TASK GOAL
The lines to return are those from the one containing "ob[key] = value" down to the one containing "q = m.to_quaternion()", inclusive; return them exactly and nothing else.

DATA SHOWN

[START]

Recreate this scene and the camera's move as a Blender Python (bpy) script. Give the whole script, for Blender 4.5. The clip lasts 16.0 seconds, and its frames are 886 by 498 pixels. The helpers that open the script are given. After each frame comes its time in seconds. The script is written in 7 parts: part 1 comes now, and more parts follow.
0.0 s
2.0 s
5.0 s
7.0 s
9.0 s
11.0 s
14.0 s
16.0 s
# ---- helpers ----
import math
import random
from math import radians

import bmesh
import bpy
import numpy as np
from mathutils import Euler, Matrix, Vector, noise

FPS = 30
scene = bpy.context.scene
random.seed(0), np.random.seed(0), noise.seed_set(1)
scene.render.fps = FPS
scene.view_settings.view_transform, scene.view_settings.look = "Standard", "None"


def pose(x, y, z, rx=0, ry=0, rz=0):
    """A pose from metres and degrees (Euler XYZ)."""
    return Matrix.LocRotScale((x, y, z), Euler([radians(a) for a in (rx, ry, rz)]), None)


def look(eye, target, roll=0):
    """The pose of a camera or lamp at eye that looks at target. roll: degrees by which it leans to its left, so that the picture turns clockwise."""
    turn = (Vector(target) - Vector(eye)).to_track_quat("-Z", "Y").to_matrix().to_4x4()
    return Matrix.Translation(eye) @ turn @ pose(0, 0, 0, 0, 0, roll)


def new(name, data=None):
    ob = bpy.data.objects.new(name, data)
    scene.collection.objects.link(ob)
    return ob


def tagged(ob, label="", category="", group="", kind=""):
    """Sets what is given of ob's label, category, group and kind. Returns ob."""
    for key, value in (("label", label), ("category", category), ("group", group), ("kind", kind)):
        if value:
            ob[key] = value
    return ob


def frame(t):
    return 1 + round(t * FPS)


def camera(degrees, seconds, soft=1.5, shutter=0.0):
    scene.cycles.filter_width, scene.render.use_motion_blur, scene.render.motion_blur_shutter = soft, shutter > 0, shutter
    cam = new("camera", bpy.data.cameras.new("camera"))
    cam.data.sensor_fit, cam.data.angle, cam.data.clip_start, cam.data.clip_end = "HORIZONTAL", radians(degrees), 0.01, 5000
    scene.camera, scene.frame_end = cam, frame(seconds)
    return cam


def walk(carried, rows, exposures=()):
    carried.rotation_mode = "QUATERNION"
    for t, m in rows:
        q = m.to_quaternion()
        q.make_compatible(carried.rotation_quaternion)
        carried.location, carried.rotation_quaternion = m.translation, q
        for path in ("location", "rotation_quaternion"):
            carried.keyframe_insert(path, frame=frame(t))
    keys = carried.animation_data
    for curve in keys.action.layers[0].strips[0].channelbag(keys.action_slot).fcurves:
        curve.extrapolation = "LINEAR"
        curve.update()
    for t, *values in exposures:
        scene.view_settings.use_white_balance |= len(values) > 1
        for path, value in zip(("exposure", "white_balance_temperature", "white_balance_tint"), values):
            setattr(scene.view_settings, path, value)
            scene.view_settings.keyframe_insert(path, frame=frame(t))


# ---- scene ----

[END]
[START]

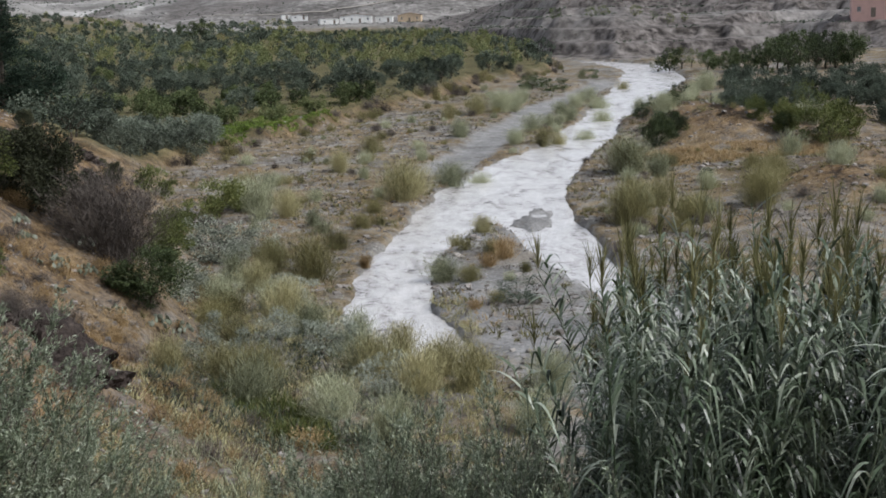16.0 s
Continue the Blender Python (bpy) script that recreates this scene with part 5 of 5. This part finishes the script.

[END]
[START]

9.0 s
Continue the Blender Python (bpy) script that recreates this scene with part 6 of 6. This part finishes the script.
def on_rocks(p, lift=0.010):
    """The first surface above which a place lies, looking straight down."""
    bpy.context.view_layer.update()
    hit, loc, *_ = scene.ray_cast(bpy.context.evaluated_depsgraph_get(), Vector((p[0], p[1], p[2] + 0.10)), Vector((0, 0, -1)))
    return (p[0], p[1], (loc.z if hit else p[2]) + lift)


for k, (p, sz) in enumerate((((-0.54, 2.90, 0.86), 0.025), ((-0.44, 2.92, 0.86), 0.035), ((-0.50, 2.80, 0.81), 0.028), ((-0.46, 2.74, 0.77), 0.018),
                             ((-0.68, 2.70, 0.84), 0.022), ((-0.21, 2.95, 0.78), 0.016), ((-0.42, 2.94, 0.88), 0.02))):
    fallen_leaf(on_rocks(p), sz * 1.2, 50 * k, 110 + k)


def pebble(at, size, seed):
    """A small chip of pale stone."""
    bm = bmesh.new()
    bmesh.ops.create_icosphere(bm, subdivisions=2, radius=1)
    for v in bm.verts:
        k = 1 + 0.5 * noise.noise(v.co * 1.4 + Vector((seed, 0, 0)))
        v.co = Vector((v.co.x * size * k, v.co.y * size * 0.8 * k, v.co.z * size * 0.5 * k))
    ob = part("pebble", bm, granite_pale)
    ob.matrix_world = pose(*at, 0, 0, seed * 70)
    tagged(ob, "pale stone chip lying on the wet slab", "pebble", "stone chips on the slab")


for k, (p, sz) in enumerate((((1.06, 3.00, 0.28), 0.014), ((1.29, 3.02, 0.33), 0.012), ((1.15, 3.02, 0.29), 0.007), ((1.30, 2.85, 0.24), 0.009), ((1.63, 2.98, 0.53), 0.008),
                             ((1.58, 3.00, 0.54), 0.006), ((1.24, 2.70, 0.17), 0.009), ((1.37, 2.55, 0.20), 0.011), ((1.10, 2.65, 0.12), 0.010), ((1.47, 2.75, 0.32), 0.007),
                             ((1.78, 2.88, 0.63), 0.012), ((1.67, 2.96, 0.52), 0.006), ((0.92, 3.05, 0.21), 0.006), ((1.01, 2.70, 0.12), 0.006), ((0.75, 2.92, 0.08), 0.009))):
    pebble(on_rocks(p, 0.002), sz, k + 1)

[END]

ANSWER BELOW
            ob[key] = value
    return ob


def frame(t):
    return 1 + round(t * FPS)


def camera(degrees, seconds, soft=1.5, shutter=0.0):
    scene.cycles.filter_width, scene.render.use_motion_blur, scene.render.motion_blur_shutter = soft, shutter > 0, shutter
    cam = new("camera", bpy.data.cameras.new("camera"))
    cam.data.sensor_fit, cam.data.angle, cam.data.clip_start, cam.data.clip_end = "HORIZONTAL", radians(degrees), 0.01, 5000
    scene.camera, scene.frame_end = cam, frame(seconds)
    return cam


def walk(carried, rows, exposures=()):
    carried.rotation_mode = "QUATERNION"
    for t, m in rows:
        q = m.to_quaternion()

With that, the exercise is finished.